◆ WHAT IS REQUIRED ◆
Answer with one number: the count of lines in the listing below that hold the word "soft".

◆ DATA SEGMENT ◆
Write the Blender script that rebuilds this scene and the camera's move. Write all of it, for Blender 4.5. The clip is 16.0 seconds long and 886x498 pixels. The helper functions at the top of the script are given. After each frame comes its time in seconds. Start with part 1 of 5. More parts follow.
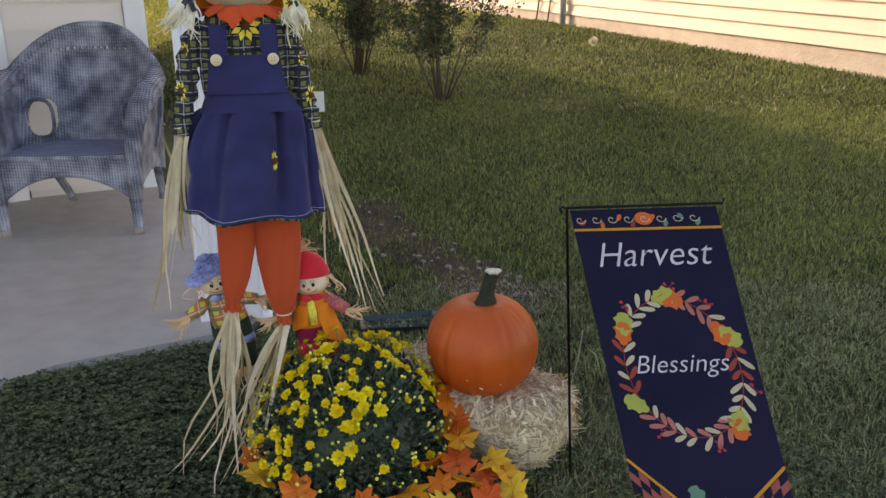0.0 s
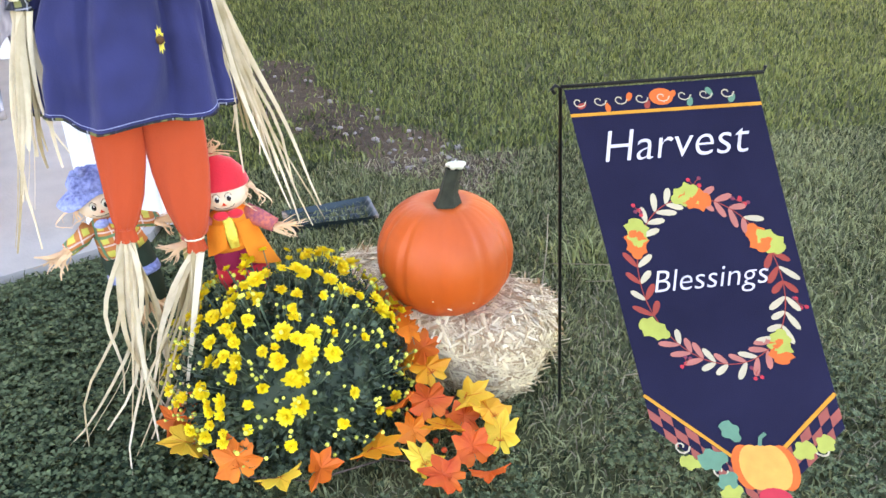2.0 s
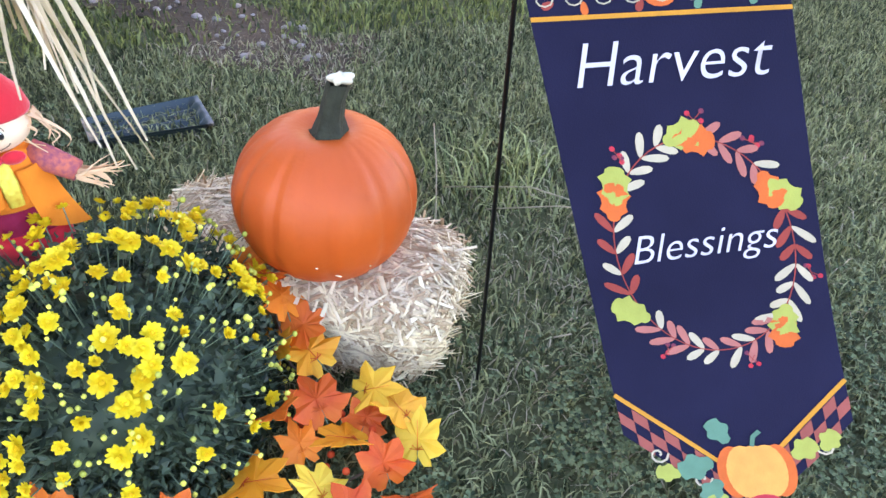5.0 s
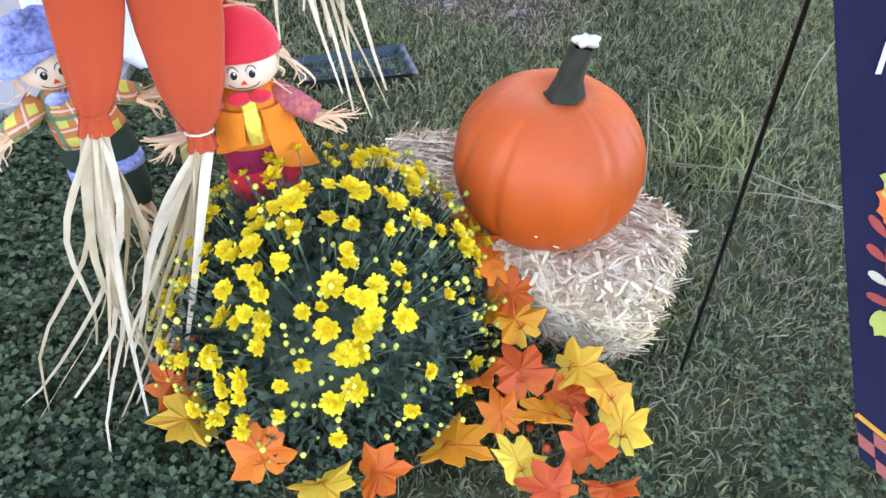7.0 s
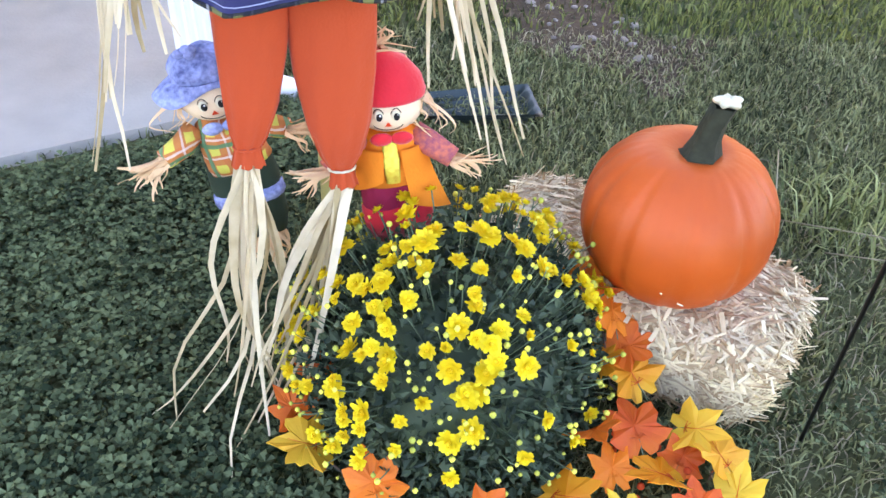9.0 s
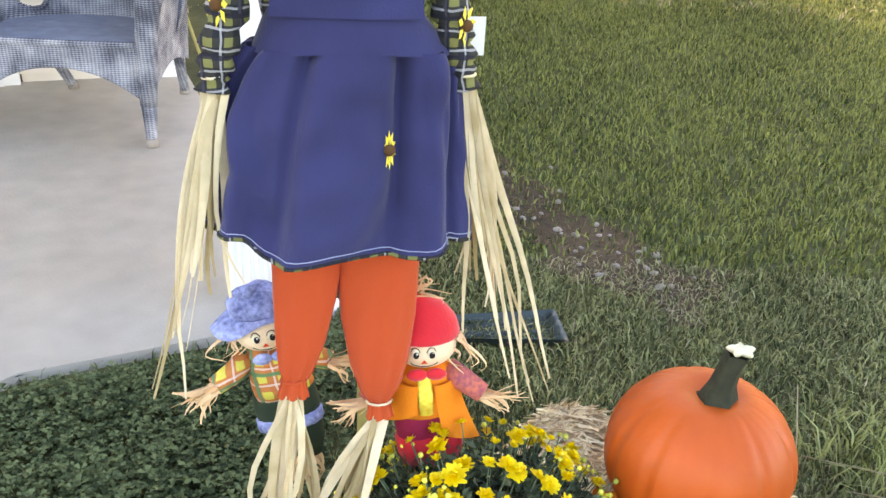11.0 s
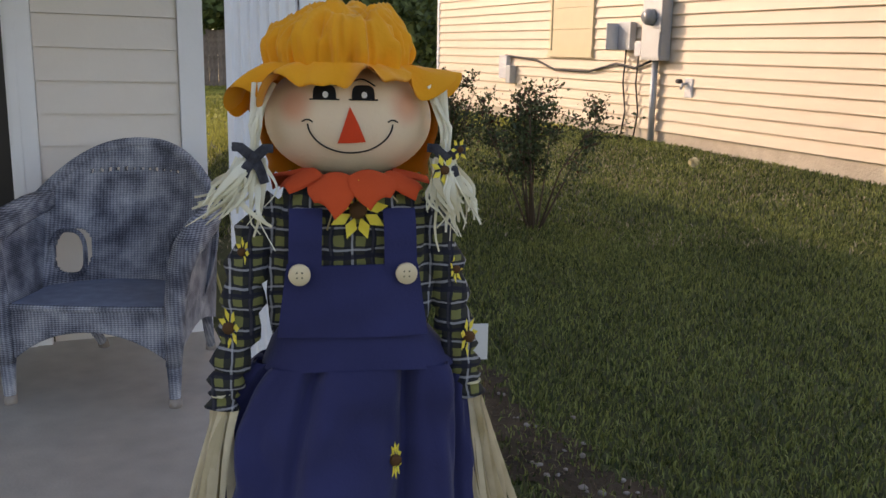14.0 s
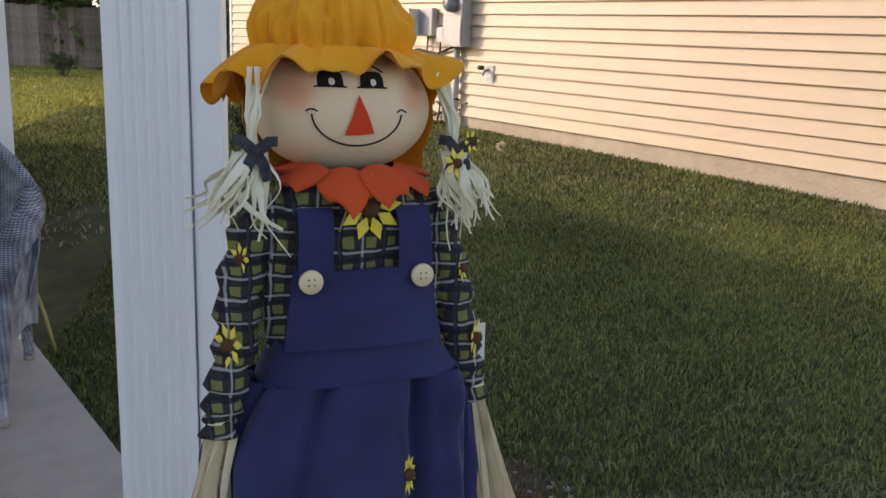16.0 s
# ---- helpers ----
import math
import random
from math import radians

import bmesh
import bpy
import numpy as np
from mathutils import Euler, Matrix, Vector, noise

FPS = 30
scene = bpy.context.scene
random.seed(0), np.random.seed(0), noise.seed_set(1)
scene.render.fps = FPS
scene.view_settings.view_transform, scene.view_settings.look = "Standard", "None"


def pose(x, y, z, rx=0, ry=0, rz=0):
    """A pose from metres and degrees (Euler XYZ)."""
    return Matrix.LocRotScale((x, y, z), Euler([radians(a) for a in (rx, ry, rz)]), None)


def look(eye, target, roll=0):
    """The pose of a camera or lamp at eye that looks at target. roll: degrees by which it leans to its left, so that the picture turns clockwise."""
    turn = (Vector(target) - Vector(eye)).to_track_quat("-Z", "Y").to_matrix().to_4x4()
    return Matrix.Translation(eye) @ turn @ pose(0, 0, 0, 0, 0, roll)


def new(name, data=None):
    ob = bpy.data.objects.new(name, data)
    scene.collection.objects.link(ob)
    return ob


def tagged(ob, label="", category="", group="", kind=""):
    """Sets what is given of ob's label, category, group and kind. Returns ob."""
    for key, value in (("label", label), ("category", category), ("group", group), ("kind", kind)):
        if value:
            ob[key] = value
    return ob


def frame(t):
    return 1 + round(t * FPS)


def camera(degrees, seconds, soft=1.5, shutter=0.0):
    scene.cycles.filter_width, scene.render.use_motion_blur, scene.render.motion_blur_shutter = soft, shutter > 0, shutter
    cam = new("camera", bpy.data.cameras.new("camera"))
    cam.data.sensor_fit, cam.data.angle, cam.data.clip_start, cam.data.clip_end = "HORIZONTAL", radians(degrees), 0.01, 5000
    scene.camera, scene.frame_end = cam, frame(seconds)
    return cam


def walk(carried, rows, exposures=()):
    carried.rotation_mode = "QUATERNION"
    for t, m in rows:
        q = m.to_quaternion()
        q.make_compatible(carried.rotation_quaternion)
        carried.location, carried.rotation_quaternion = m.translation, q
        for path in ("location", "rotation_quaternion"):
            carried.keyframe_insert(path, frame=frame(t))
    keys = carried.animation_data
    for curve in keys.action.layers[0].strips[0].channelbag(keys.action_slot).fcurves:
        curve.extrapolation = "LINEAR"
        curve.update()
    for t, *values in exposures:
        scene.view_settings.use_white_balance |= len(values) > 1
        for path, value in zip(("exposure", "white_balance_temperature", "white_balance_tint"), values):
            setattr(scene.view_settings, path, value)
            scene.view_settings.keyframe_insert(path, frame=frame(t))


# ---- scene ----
cam = camera(55.5, 16.0)
PATH = [
    (0, (0.054, -0.055, 1.184), (0.033, 1.85, 0.574), -0.4),
    (0.5, (0.034, 0.091, 1.175), (0.034, 1.953, 0.446), -1.7),
    (1, (0.038, 0.227, 1.178), (0.014, 2.053, 0.362), -2.1),
    (1.5, (0.02, 0.326, 1.148), (0.024, 2.106, 0.236), -1.4),
    (2, (-0.043, 0.39, 1.143), (0.147, 2.138, 0.191), -1.5),
    (2.5, (-0.15, 0.442, 1.126), (0.285, 2.108, 0.109), -1.2),
    (3, (-0.187, 0.507, 1.107), (0.358, 2.104, 0.033), 1.2),
    (3.2, (-0.187, 0.567, 1.096), (0.398, 2.147, 0.018), 2.1),
    (5.3, (-0.082, 0.878, 1.02), (0.479, 2.339, -0.226), 5.6),
    (5.5, (-0.106, 0.887, 1.011), (0.413, 2.34, -0.262), 5.5),
    (6, (-0.142, 0.907, 1.002), (0.278, 2.352, -0.315), 5.1),
    (6.5, (-0.174, 0.921, 1.006), (0.159, 2.394, -0.306), 4.5),
    (7, (-0.193, 0.934, 1.009), (0.056, 2.427, -0.299), 3.9),
    (7.5, (-0.215, 0.945, 1.007), (-0.033, 2.446, -0.301), 3.7),
    (8, (-0.231, 0.949, 1.011), (-0.1, 2.461, -0.291), 3.8),
    (8.2, (-0.235, 0.949, 1.015), (-0.126, 2.463, -0.287), 3.6),
    (10.3, (-0.253, 0.909, 1.094), (-0.298, 2.603, 0.032), 3.4),
    (10.5, (-0.256, 0.903, 1.104), (-0.307, 2.63, 0.097), 3.5),
    (11, (-0.253, 0.896, 1.134), (-0.31, 2.689, 0.25), 3.3),
    (11.5, (-0.244, 0.899, 1.156), (-0.315, 2.736, 0.367), 3.2),
    (12, (-0.242, 0.902, 1.169), (-0.345, 2.768, 0.457), 3.1),
    (12.5, (-0.238, 0.904, 1.182), (-0.348, 2.798, 0.548), 2.9),
    (13, (-0.237, 0.91, 1.2), (-0.337, 2.83, 0.647), 2.7),
    (13.5, (-0.234, 0.912, 1.217), (-0.346, 2.854, 0.755), 1.8),
    (14, (-0.23, 0.912, 1.234), (-0.379, 2.87, 0.853), 1.0),
    (14.5, (-0.238, 0.92, 1.244), (-0.421, 2.883, 0.91), 0.8),
    (15, (-0.275, 0.922, 1.242), (-0.394, 2.888, 0.893), 1.6),
    (15.5, (-0.371, 0.949, 1.239), (-0.283, 2.915, 0.88), 1.6),
    (16, (-0.48, 0.985, 1.232), (-0.139, 2.913, 0.827), 1.9),
]
walk(cam, [(t, look(eye, target, roll)) for t, eye, target, roll in PATH],
     exposures=[(0.0, 1.5, 8100, 25), (0.4, 2.2, 8000, 26), (1.0, 2.75, 7900, 27), (1.5, 3.08, 7700, 27), (2.0, 3.1, 7600, 27), (3.0, 2.95, 7300, 28), (5.5, 3.02, 6800, 30), (8.0, 3.0, 6800, 30), (10.4, 3.0, 8200, 22), (11.5, 2.88, 8900, 21), (12.5, 2.55, 8600, 23), (13.0, 2.0, 8000, 23), (14.0, 0.98, 7800, 24), (16.0, 1.03, 7500, 23)])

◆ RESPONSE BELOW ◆
2